The mainstream interaction methods of general computing have gone through several major waves. Graphical interfaces and mice pushed command lines out of sight for average users, enabling people who don’t understand code to use computers. Touchscreens replaced physical buttons, and the iPhone turned phones into pieces of glass. Each shift in interaction style is more than just “more convenient to use”—it changes your physical relationship with the device, and consequently, your spatial relationship with the people around you.

Keyboards, screens, and individual workstations reinforce the quiet, screen-focused posture of the office, with everyone facing a screen and hands on keyboards, undisturbed by one another. Touchscreens enable people to work from sofas, beds, or subways, blurring the boundaries of the office.

If voice truly becomes the dominant mode of interaction, the acoustic environment of offices will become something that requires careful design. Concepts that now sound somewhat redundant—such as soundproof booths, private voice workstations, and acoustic zoning—could become standard features in office space design, just as meeting rooms are today.

Of course, this doesn't mean everyone will speak to their computers, but workspaces need to accommodate voice input options. Social etiquette will also evolve. When is it appropriate to speak to your computer, and when should you switch back to typing? Is muttering to your laptop in a café considered rude? These questions have no answers yet, but within two or three years, established norms may emerge.

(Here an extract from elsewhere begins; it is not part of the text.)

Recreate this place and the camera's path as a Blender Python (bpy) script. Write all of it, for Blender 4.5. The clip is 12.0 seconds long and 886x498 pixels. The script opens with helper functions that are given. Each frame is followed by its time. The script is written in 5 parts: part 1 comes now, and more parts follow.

Like the etiquette of making phone calls in public places—no one taught us, but everyone figured it out.

TechCrunch journalist Anthony Ha ended his article with a personal, emotionally charged remark. He said he had once suffered greatly when his desk was moved next to the sales department, so when he read Edward Kim’s statement that future offices would resemble sales departments, his reaction was, “Oh no.”

A trend that could prompt a tech journalist to write “Oh no” in a formal report is probably worth paying attention to.